Saturday, June 8, 2013

Constituent engagement is not about voodoo



Engagement is not about voodoo. It is however as much about art as about science. It also draws heavily from social sciences; psychology, sociology, ethnography, and digital anthropology. The behaviors of constituents are critical to understand. These behaviors expresses patterns that are important to the journey you hope they take with your mission. It highlights for you new touch points and resources for potential investment. Your empathy and creativity are inspired by the decisions your constituents make. This journey is very dynamic and every evolving.

What is a game changer from a research point of view? It is what your constituents are doing online today. Certainly not what they did 2 years ago or perhaps not even 2 months ago. Your nonprofit needs clarity. You can gain it now and learn where to focus investments and scarce resources. There are many moments of truth around something as straightforward as making a donation, volunteering, advocating or participating in an event. The most cost effective journey around those moments of donating truth can be known. Be aware that the engagement path is not linear but more elliptical in nature. Many touch points that create amazing experiences continue to influence the journey. There are very specific factors, strategies, people, communities, and resources that come to influence engagement and loyalty.

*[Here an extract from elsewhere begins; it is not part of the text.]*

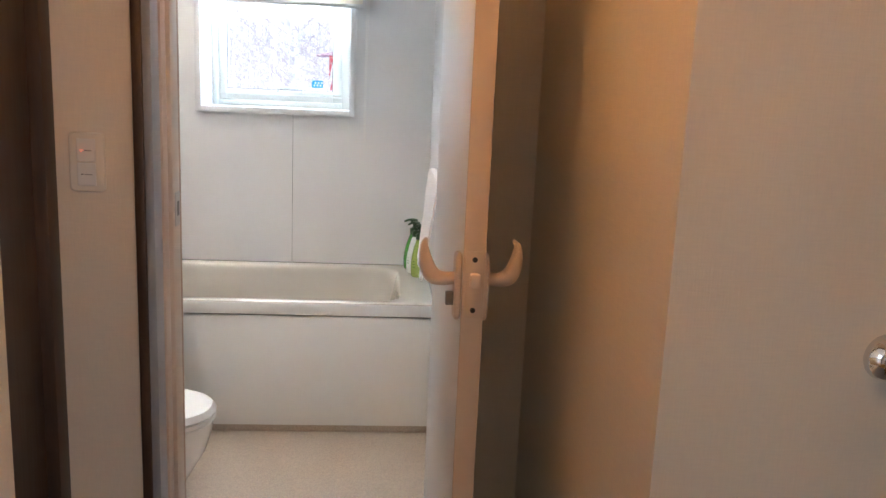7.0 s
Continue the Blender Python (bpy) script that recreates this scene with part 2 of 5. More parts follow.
TUB = mat("cream_acrylic_tub", (0.62, 0.59, 0.53), 0.16, vary=0.015, coat=0.3)
APRON = mat("white_tub_apron", (0.85, 0.86, 0.84), 0.3, vary=0.015)
CERAMIC = mat("white_ceramic", (0.76, 0.745, 0.725), 0.1, vary=0.01, coat=0.6)
VINYL = mat("speckled_vinyl_floor", (0.49, 0.42, 0.345), 0.5, vary=0.08, scale=3, bump=0.25, bscale=260, fine=0.22)
TOWEL = mat("terry_towel", (0.85, 0.825, 0.815), 0.95, vary=0.02, bump=0.4, bscale=800)
CLOTH = mat("curtain_cloth", (0.93, 0.915, 0.87), 0.75, vary=0.02, bump=0.2, bscale=500)
BLIND = mat("ivory_blind_cloth", (0.86, 0.82, 0.72), 0.7, vary=0.02, bump=0.15, bscale=600)
UPVC = mat("ivory_window_vinyl", (0.60, 0.61, 0.58), 0.35, vary=0.02)
TRIMW = mat("white_window_board", (0.72, 0.725, 0.74), 0.4, vary=0.02)
PINKP = mat("pale_door_edge", (0.56, 0.46, 0.38), 0.4, vary=0.03)
STRIP = mat("grey_door_strip", (0.33, 0.35, 0.39), 0.4, 0.2, vary=0.05)
# darker copy of the jamb colour, for its edge out of the hall light
JAMB_SHADE = mat("jamb_edge_shade_brown", (0.42, 0.29, 0.22), 0.45, vary=0.05)
HANDLE = mat("cream_nylon_handle", (0.60, 0.49, 0.42), 0.3, coat=0.2)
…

This elliptical journey tends to repeat itself and levels of engagement increase. Regardless of how many times the journey is taken, the experience at all the moments of truth always wins greater engagement. As you think about someone taking a journey with your mission, you might envision moments where they become aware, start considering you, decide to evaluate you, become engaged in some aspect of your mission (donate, volunteer, advocate or participate), and hopefully become loyal. The experience at each stage influences the connected constituent to continue on the journey or opt out altogether. Continuing on through multiple cycles creates donors who become advocates who volunteer. Each loop through the cycle creates a level of loyalty that is hard to break. Constituents who opt out after one loop through a cycle probably did so due to a bad experience at one or more points in the first journey.

Here are the core experiences that need to be intentionally designed to be enjoyable, simple and meet constituent needs.

  1.  Awareness
  2.  Consideration
  3. Evaluation
  4. Mission engagement (donate, volunteer, advocate or participate)
  5. Share the experience
  6. Become loyal and continue engagement through another journey along the loop

We used to view these factors as a linear path. Much research has occurred to help us understand that the connected constituent moves in an elliptical path that is tilted in a positive or negative way based on the overall experience. When it becomes negative, they begin to loose awareness, stop considering you, etc. In other words, the brakes are on and they fall out of the path. When the experiences are positive, they continue on.

Whether through social search or traditional, shared experiences, whether good or bad, influence the connected constituent in meaningful ways. Their shared experience will affect others on the same path who are following them.

 
There is a stunning truth to come to grips with about the connected constituent. Before they can truly become loyal and promote you to others, they must experience the journey a second time to validate their experience. If anything comes up different in the second journey, they may consider other alternatives. No matter what, the entire journey is very social and very public. Constituents are more connected than you may be able to imagine and it is this truth that can define the experience for others who may be considering to make the same journey. Shared experiences are fed into the experience loop. Those experiences are now being indexed and extracted by others who are considering the same journey with your mission.

1 comment:

  1. Awesome.

    One thing i think of here is the constituent experience needs to be instantly translatable and experienced in any language (thinking global) and i do not mean by clicking on the "Google Translate" tab on your web browser.

    Kind of like walking into an oriental restaurant and saying you want a #1 or #12 meal based on the pictures they have posted there.

    Its universal, instantly understood and instantly experienced.